Reproduce the records below in full and exactly, without their images.

-- Start --

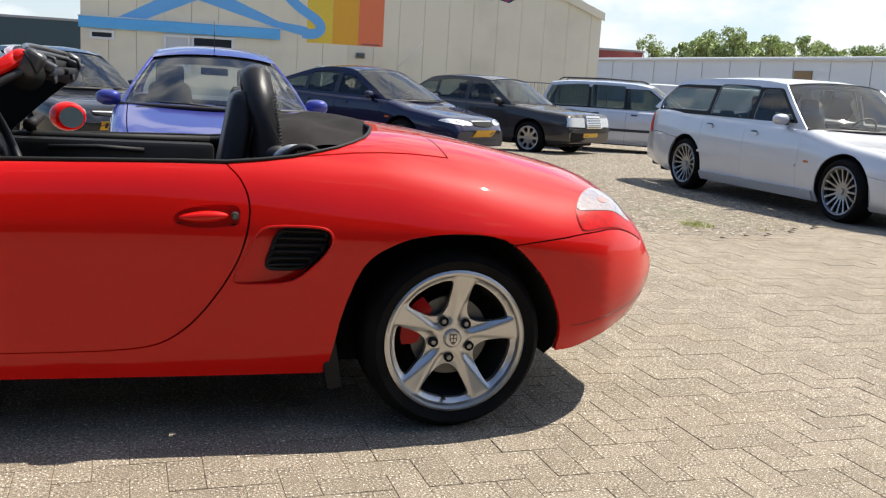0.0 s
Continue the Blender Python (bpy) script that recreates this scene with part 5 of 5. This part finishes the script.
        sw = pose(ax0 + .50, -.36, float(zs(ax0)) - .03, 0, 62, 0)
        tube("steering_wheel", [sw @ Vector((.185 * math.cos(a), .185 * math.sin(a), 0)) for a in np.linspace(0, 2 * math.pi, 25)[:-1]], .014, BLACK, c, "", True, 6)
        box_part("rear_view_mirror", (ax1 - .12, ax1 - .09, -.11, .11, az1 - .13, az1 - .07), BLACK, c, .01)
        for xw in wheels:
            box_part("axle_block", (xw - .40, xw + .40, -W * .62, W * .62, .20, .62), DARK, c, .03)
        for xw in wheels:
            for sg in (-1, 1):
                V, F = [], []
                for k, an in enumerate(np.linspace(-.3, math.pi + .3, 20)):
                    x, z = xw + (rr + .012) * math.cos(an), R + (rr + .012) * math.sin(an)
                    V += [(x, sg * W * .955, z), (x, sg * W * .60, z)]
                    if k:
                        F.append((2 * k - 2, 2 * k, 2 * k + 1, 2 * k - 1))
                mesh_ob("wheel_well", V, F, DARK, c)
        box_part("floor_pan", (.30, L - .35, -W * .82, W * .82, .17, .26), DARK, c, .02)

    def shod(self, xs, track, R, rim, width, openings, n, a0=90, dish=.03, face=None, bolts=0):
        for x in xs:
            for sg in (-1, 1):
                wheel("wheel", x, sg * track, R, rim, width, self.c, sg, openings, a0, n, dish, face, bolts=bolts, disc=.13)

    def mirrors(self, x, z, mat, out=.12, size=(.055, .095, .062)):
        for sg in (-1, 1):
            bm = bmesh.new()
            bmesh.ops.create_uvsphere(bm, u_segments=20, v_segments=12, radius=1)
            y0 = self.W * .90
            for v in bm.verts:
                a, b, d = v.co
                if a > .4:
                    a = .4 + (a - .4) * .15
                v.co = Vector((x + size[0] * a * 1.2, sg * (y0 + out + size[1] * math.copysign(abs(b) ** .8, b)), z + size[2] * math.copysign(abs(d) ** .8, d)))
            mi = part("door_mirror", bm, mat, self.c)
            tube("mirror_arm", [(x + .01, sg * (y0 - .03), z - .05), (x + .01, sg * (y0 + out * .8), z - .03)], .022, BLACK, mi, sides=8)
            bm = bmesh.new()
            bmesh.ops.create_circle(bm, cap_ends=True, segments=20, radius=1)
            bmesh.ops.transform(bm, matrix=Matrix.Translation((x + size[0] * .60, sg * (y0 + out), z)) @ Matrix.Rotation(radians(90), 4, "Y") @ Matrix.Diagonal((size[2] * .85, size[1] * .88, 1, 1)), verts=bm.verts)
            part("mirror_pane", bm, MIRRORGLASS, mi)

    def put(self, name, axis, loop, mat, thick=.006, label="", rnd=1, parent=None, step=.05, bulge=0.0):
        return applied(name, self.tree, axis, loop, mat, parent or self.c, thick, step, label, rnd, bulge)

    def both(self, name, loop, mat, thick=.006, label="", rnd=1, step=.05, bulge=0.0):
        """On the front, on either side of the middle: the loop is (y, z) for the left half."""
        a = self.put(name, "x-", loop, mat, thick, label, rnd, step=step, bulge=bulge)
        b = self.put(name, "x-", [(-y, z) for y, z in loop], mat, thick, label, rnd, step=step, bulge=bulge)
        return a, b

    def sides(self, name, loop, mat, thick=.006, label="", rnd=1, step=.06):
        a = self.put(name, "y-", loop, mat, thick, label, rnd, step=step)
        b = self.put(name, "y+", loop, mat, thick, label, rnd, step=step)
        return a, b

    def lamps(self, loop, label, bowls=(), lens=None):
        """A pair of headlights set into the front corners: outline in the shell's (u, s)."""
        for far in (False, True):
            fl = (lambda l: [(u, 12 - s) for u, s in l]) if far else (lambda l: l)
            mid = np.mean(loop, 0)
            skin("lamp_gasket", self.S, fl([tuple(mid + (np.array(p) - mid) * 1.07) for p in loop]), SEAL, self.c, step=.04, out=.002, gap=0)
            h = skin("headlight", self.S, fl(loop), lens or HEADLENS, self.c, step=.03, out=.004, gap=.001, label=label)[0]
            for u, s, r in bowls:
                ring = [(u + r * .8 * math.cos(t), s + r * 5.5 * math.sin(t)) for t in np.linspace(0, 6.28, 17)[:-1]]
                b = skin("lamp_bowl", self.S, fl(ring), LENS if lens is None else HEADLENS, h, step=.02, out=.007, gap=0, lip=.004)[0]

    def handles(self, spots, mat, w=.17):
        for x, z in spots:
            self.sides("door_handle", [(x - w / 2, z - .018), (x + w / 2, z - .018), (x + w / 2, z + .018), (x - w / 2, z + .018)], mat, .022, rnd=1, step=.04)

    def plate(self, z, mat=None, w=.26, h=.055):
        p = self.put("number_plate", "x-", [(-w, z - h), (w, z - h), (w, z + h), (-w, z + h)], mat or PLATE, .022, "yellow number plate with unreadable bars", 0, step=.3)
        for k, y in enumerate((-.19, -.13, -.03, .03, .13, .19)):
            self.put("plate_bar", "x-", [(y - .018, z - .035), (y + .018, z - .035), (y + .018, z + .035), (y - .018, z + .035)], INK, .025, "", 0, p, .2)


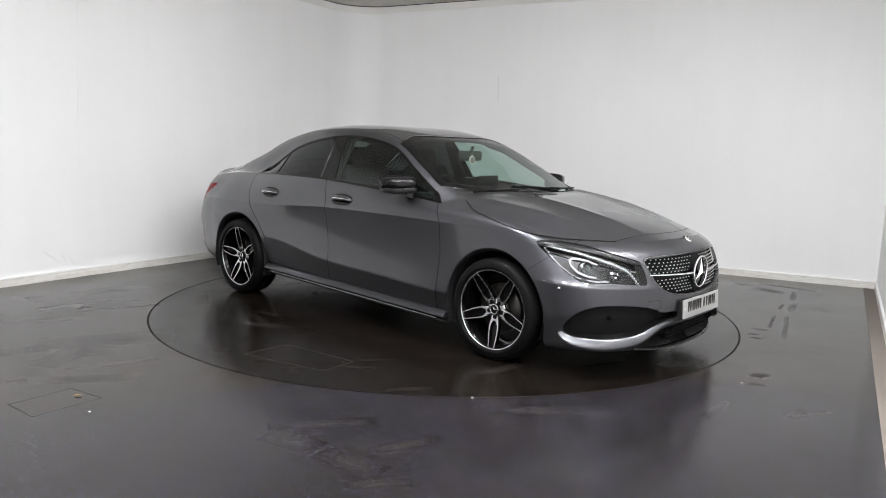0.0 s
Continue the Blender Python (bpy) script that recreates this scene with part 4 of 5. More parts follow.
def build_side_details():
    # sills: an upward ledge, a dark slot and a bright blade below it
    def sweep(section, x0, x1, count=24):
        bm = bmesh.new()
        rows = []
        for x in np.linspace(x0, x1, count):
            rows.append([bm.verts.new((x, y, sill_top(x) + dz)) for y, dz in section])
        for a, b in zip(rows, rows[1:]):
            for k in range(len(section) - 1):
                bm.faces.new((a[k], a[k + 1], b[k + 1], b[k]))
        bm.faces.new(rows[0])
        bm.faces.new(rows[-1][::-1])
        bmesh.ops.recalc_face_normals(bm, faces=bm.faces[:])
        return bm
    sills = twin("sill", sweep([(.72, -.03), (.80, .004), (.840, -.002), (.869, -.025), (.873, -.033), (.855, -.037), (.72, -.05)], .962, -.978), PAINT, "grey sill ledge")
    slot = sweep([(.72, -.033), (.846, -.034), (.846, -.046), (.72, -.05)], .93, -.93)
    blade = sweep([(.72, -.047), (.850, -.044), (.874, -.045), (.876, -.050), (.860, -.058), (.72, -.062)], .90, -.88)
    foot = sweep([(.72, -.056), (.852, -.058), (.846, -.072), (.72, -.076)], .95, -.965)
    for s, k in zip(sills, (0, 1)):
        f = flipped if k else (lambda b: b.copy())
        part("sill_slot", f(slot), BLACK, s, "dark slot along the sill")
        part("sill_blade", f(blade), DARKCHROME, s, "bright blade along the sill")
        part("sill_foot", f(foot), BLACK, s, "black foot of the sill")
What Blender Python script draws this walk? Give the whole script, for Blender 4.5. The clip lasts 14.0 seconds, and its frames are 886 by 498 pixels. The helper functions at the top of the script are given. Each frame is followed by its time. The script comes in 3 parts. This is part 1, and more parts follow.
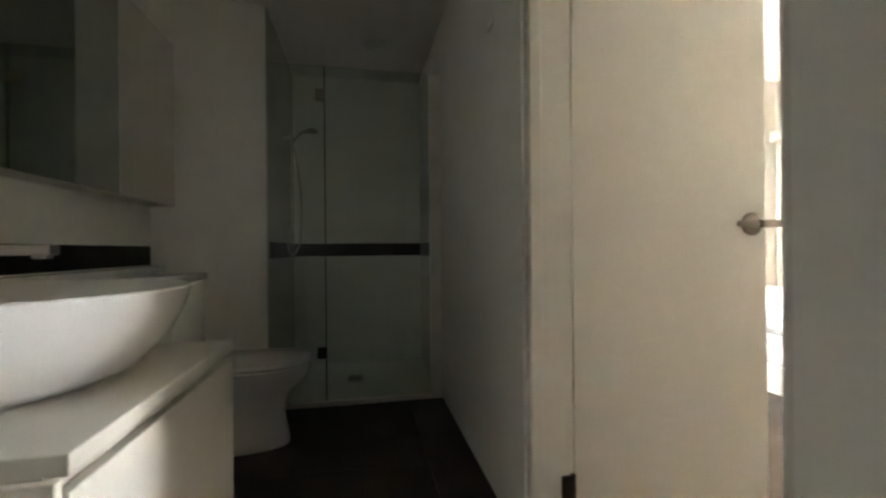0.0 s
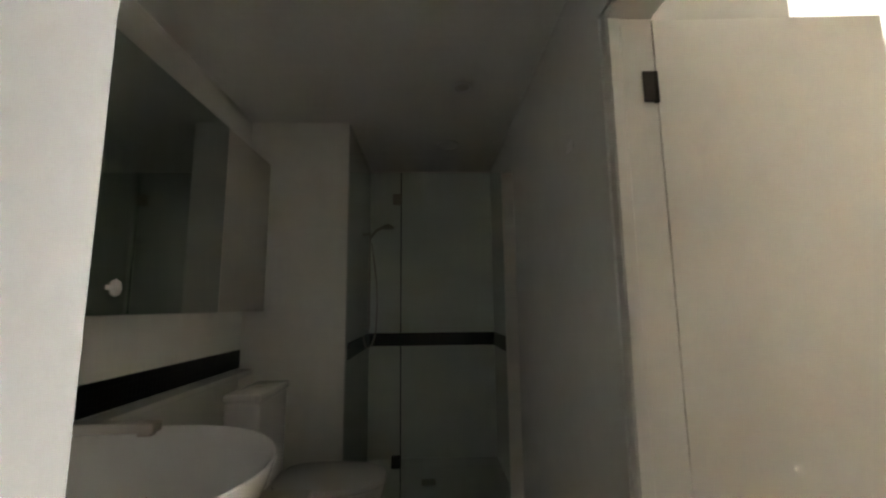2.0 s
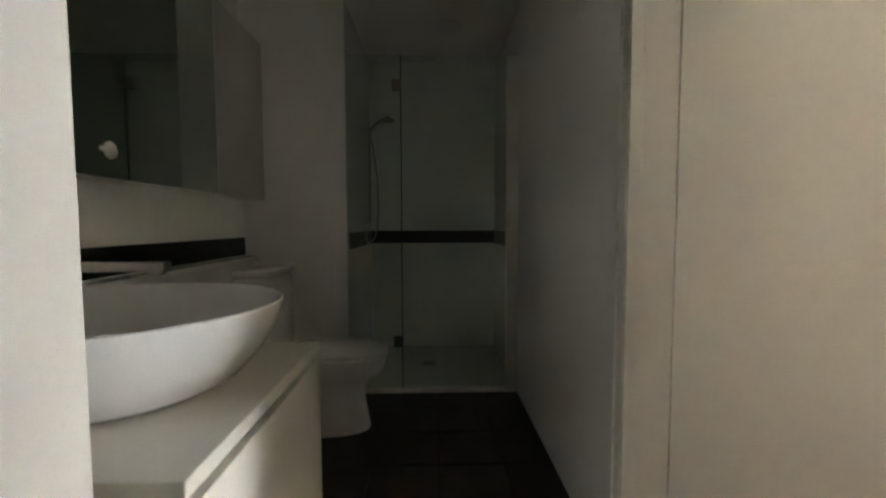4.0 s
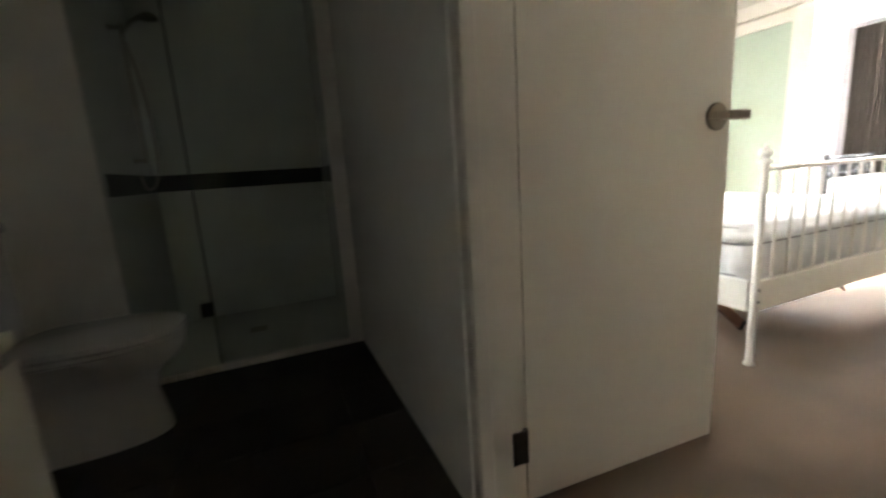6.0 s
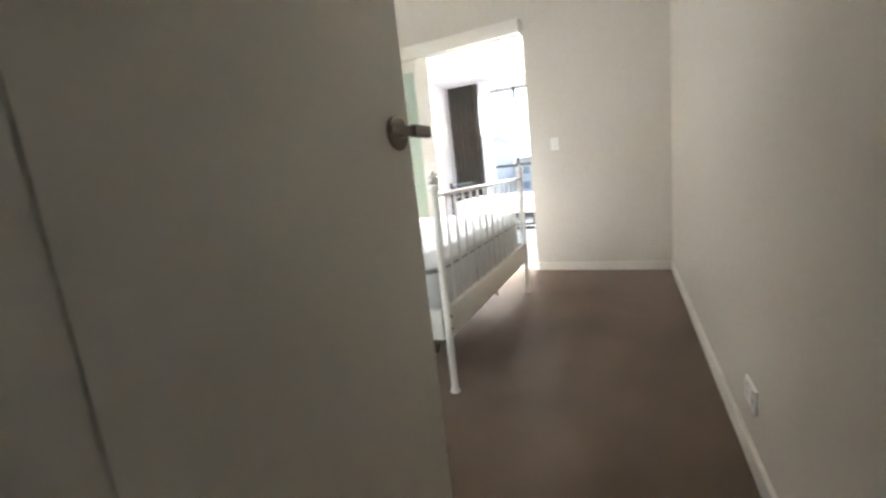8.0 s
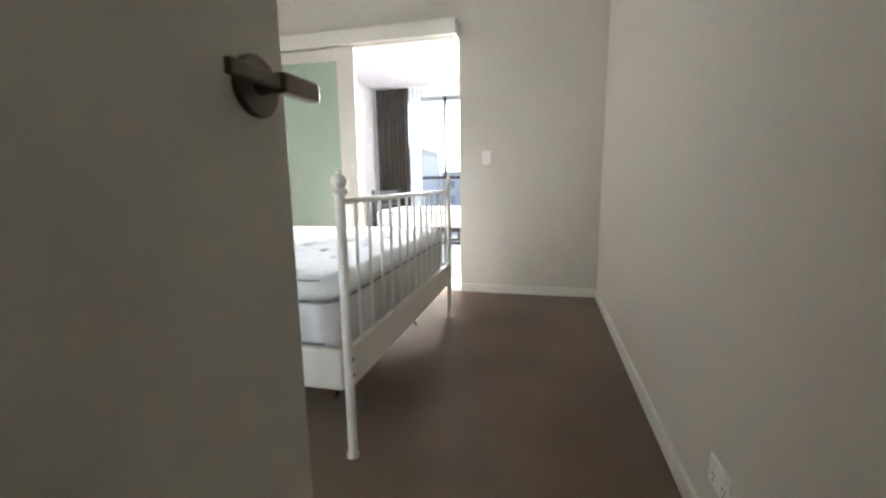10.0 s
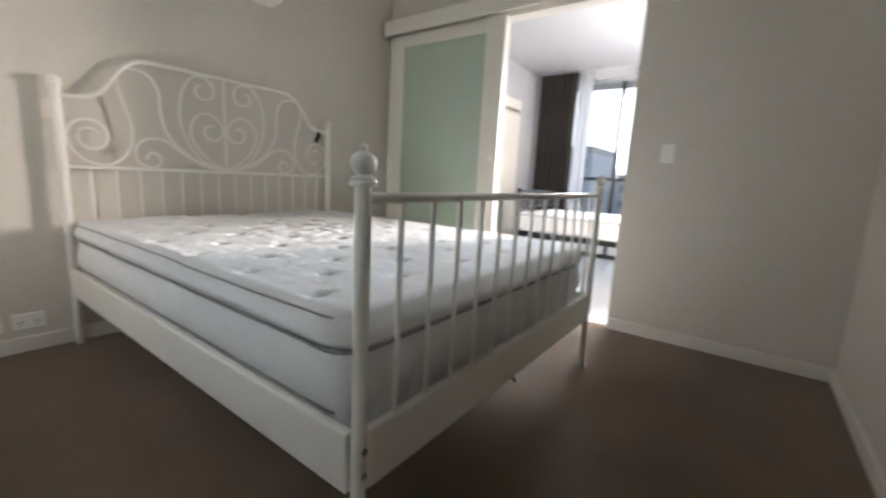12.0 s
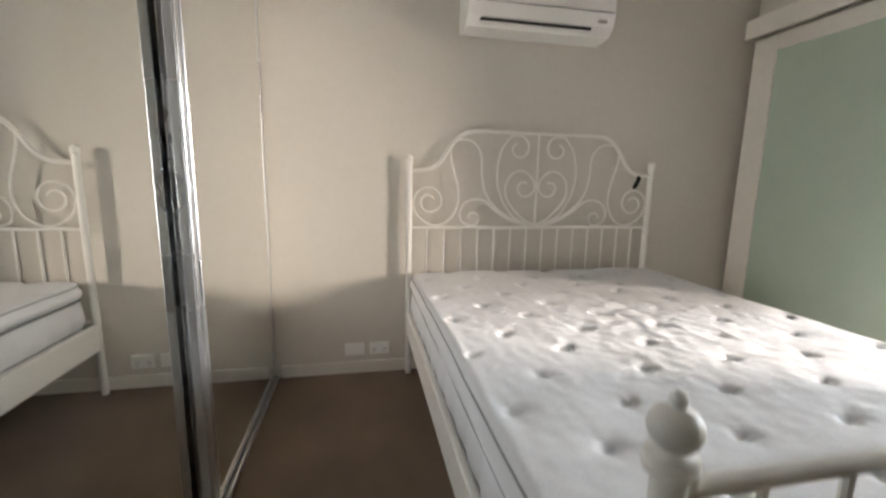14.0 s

-- End --

# Solution:
0.0 s
Continue the Blender Python (bpy) script that recreates this scene with part 5 of 5. This part finishes the script.
        sw = pose(ax0 + .50, -.36, float(zs(ax0)) - .03, 0, 62, 0)
        tube("steering_wheel", [sw @ Vector((.185 * math.cos(a), .185 * math.sin(a), 0)) for a in np.linspace(0, 2 * math.pi, 25)[:-1]], .014, BLACK, c, "", True, 6)
        box_part("rear_view_mirror", (ax1 - .12, ax1 - .09, -.11, .11, az1 - .13, az1 - .07), BLACK, c, .01)
        for xw in wheels:
            box_part("axle_block", (xw - .40, xw + .40, -W * .62, W * .62, .20, .62), DARK, c, .03)
        for xw in wheels:
            for sg in (-1, 1):
                V, F = [], []
                for k, an in enumerate(np.linspace(-.3, math.pi + .3, 20)):
                    x, z = xw + (rr + .012) * math.cos(an), R + (rr + .012) * math.sin(an)
                    V += [(x, sg * W * .955, z), (x, sg * W * .60, z)]
                    if k:
                        F.append((2 * k - 2, 2 * k, 2 * k + 1, 2 * k - 1))
                mesh_ob("wheel_well", V, F, DARK, c)
        box_part("floor_pan", (.30, L - .35, -W * .82, W * .82, .17, .26), DARK, c, .02)

    def shod(self, xs, track, R, rim, width, openings, n, a0=90, dish=.03, face=None, bolts=0):
        for x in xs:
            for sg in (-1, 1):
                wheel("wheel", x, sg * track, R, rim, width, self.c, sg, openings, a0, n, dish, face, bolts=bolts, disc=.13)

    def mirrors(self, x, z, mat, out=.12, size=(.055, .095, .062)):
        for sg in (-1, 1):
            bm = bmesh.new()
            bmesh.ops.create_uvsphere(bm, u_segments=20, v_segments=12, radius=1)
            y0 = self.W * .90
            for v in bm.verts:
                a, b, d = v.co
                if a > .4:
                    a = .4 + (a - .4) * .15
                v.co = Vector((x + size[0] * a * 1.2, sg * (y0 + out + size[1] * math.copysign(abs(b) ** .8, b)), z + size[2] * math.copysign(abs(d) ** .8, d)))
            mi = part("door_mirror", bm, mat, self.c)
            tube("mirror_arm", [(x + .01, sg * (y0 - .03), z - .05), (x + .01, sg * (y0 + out * .8), z - .03)], .022, BLACK, mi, sides=8)
            bm = bmesh.new()
            bmesh.ops.create_circle(bm, cap_ends=True, segments=20, radius=1)
            bmesh.ops.transform(bm, matrix=Matrix.Translation((x + size[0] * .60, sg * (y0 + out), z)) @ Matrix.Rotation(radians(90), 4, "Y") @ Matrix.Diagonal((size[2] * .85, size[1] * .88, 1, 1)), verts=bm.verts)
            part("mirror_pane", bm, MIRRORGLASS, mi)

    def put(self, name, axis, loop, mat, thick=.006, label="", rnd=1, parent=None, step=.05, bulge=0.0):
        return applied(name, self.tree, axis, loop, mat, parent or self.c, thick, step, label, rnd, bulge)

    def both(self, name, loop, mat, thick=.006, label="", rnd=1, step=.05, bulge=0.0):
        """On the front, on either side of the middle: the loop is (y, z) for the left half."""
        a = self.put(name, "x-", loop, mat, thick, label, rnd, step=step, bulge=bulge)
        b = self.put(name, "x-", [(-y, z) for y, z in loop], mat, thick, label, rnd, step=step, bulge=bulge)
        return a, b

    def sides(self, name, loop, mat, thick=.006, label="", rnd=1, step=.06):
        a = self.put(name, "y-", loop, mat, thick, label, rnd, step=step)
        b = self.put(name, "y+", loop, mat, thick, label, rnd, step=step)
        return a, b

    def lamps(self, loop, label, bowls=(), lens=None):
        """A pair of headlights set into the front corners: outline in the shell's (u, s)."""
        for far in (False, True):
            fl = (lambda l: [(u, 12 - s) for u, s in l]) if far else (lambda l: l)
            mid = np.mean(loop, 0)
            skin("lamp_gasket", self.S, fl([tuple(mid + (np.array(p) - mid) * 1.07) for p in loop]), SEAL, self.c, step=.04, out=.002, gap=0)
            h = skin("headlight", self.S, fl(loop), lens or HEADLENS, self.c, step=.03, out=.004, gap=.001, label=label)[0]
            for u, s, r in bowls:
                ring = [(u + r * .8 * math.cos(t), s + r * 5.5 * math.sin(t)) for t in np.linspace(0, 6.28, 17)[:-1]]
                b = skin("lamp_bowl", self.S, fl(ring), LENS if lens is None else HEADLENS, h, step=.02, out=.007, gap=0, lip=.004)[0]

    def handles(self, spots, mat, w=.17):
        for x, z in spots:
            self.sides("door_handle", [(x - w / 2, z - .018), (x + w / 2, z - .018), (x + w / 2, z + .018), (x - w / 2, z + .018)], mat, .022, rnd=1, step=.04)

    def plate(self, z, mat=None, w=.26, h=.055):
        p = self.put("number_plate", "x-", [(-w, z - h), (w, z - h), (w, z + h), (-w, z + h)], mat or PLATE, .022, "yellow number plate with unreadable bars", 0, step=.3)
        for k, y in enumerate((-.19, -.13, -.03, .03, .13, .19)):
            self.put("plate_bar", "x-", [(y - .018, z - .035), (y + .018, z - .035), (y + .018, z + .035), (y - .018, z + .035)], INK, .025, "", 0, p, .2)


0.0 s
Continue the Blender Python (bpy) script that recreates this scene with part 4 of 5. More parts follow.
def build_side_details():
    # sills: an upward ledge, a dark slot and a bright blade below it
    def sweep(section, x0, x1, count=24):
        bm = bmesh.new()
        rows = []
        for x in np.linspace(x0, x1, count):
            rows.append([bm.verts.new((x, y, sill_top(x) + dz)) for y, dz in section])
        for a, b in zip(rows, rows[1:]):
            for k in range(len(section) - 1):
                bm.faces.new((a[k], a[k + 1], b[k + 1], b[k]))
        bm.faces.new(rows[0])
        bm.faces.new(rows[-1][::-1])
        bmesh.ops.recalc_face_normals(bm, faces=bm.faces[:])
        return bm
    sills = twin("sill", sweep([(.72, -.03), (.80, .004), (.840, -.002), (.869, -.025), (.873, -.033), (.855, -.037), (.72, -.05)], .962, -.978), PAINT, "grey sill ledge")
    slot = sweep([(.72, -.033), (.846, -.034), (.846, -.046), (.72, -.05)], .93, -.93)
    blade = sweep([(.72, -.047), (.850, -.044), (.874, -.045), (.876, -.050), (.860, -.058), (.72, -.062)], .90, -.88)
    foot = sweep([(.72, -.056), (.852, -.058), (.846, -.072), (.72, -.076)], .95, -.965)
    for s, k in zip(sills, (0, 1)):
        f = flipped if k else (lambda b: b.copy())
        part("sill_slot", f(slot), BLACK, s, "dark slot along the sill")
        part("sill_blade", f(blade), DARKCHROME, s, "bright blade along the sill")
        part("sill_foot", f(foot), BLACK, s, "black foot of the sill")
What Blender Python script draws this walk? Give the whole script, for Blender 4.5. The clip lasts 14.0 seconds, and its frames are 886 by 498 pixels. The helper functions at the top of the script are given. Each frame is followed by its time. The script comes in 3 parts. This is part 1, and more parts follow.
0.0 s
2.0 s
4.0 s
6.0 s
8.0 s
10.0 s
12.0 s
14.0 s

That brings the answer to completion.